# PROVIDED MATERIAL start
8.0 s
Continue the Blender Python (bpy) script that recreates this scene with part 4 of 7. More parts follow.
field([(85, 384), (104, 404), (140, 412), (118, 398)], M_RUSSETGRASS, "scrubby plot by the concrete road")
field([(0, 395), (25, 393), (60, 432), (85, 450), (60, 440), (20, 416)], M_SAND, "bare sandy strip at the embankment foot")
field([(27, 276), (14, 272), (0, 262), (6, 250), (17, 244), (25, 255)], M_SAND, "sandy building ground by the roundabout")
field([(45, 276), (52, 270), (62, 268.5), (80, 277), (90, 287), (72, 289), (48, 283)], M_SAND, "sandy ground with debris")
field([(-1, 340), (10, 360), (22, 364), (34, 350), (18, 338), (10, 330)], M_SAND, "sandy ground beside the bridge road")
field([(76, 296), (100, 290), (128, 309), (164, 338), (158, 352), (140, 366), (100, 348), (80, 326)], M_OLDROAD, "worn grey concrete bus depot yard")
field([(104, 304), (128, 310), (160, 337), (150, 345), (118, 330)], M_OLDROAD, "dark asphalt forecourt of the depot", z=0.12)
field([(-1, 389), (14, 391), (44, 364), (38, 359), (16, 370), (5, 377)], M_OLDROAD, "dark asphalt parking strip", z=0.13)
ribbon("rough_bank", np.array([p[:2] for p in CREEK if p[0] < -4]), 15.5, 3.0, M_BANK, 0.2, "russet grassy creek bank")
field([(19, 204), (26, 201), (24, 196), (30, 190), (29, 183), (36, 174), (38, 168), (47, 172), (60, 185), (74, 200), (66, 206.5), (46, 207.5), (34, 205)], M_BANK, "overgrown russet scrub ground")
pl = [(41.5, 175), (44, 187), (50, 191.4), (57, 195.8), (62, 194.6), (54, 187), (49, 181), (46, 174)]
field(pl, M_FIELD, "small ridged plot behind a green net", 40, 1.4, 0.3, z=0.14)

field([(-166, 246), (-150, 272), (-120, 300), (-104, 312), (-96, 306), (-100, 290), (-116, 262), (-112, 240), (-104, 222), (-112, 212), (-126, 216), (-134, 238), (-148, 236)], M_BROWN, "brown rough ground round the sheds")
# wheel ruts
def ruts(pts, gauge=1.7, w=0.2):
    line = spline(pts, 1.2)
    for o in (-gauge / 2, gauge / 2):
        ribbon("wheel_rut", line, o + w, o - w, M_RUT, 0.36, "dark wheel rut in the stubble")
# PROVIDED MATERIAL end
Faithfully transcribe the whole of the data.

| SOLUTION TO THIS PROBLEM |
8.0 s
Continue the Blender Python (bpy) script that recreates this scene with part 4 of 7. More parts follow.
field([(85, 384), (104, 404), (140, 412), (118, 398)], M_RUSSETGRASS, "scrubby plot by the concrete road")
field([(0, 395), (25, 393), (60, 432), (85, 450), (60, 440), (20, 416)], M_SAND, "bare sandy strip at the embankment foot")
field([(27, 276), (14, 272), (0, 262), (6, 250), (17, 244), (25, 255)], M_SAND, "sandy building ground by the roundabout")
field([(45, 276), (52, 270), (62, 268.5), (80, 277), (90, 287), (72, 289), (48, 283)], M_SAND, "sandy ground with debris")
field([(-1, 340), (10, 360), (22, 364), (34, 350), (18, 338), (10, 330)], M_SAND, "sandy ground beside the bridge road")
field([(76, 296), (100, 290), (128, 309), (164, 338), (158, 352), (140, 366), (100, 348), (80, 326)], M_OLDROAD, "worn grey concrete bus depot yard")
field([(104, 304), (128, 310), (160, 337), (150, 345), (118, 330)], M_OLDROAD, "dark asphalt forecourt of the depot", z=0.12)
field([(-1, 389), (14, 391), (44, 364), (38, 359), (16, 370), (5, 377)], M_OLDROAD, "dark asphalt parking strip", z=0.13)
ribbon("rough_bank", np.array([p[:2] for p in CREEK if p[0] < -4]), 15.5, 3.0, M_BANK, 0.2, "russet grassy creek bank")
field([(19, 204), (26, 201), (24, 196), (30, 190), (29, 183), (36, 174), (38, 168), (47, 172), (60, 185), (74, 200), (66, 206.5), (46, 207.5), (34, 205)], M_BANK, "overgrown russet scrub ground")
pl = [(41.5, 175), (44, 187), (50, 191.4), (57, 195.8), (62, 194.6), (54, 187), (49, 181), (46, 174)]
field(pl, M_FIELD, "small ridged plot behind a green net", 40, 1.4, 0.3, z=0.14)

field([(-166, 246), (-150, 272), (-120, 300), (-104, 312), (-96, 306), (-100, 290), (-116, 262), (-112, 240), (-104, 222), (-112, 212), (-126, 216), (-134, 238), (-148, 236)], M_BROWN, "brown rough ground round the sheds")
# wheel ruts
def ruts(pts, gauge=1.7, w=0.2):
    line = spline(pts, 1.2)
    for o in (-gauge / 2, gauge / 2):
        ribbon("wheel_rut", line, o + w, o - w, M_RUT, 0.36, "dark wheel rut in the stubble")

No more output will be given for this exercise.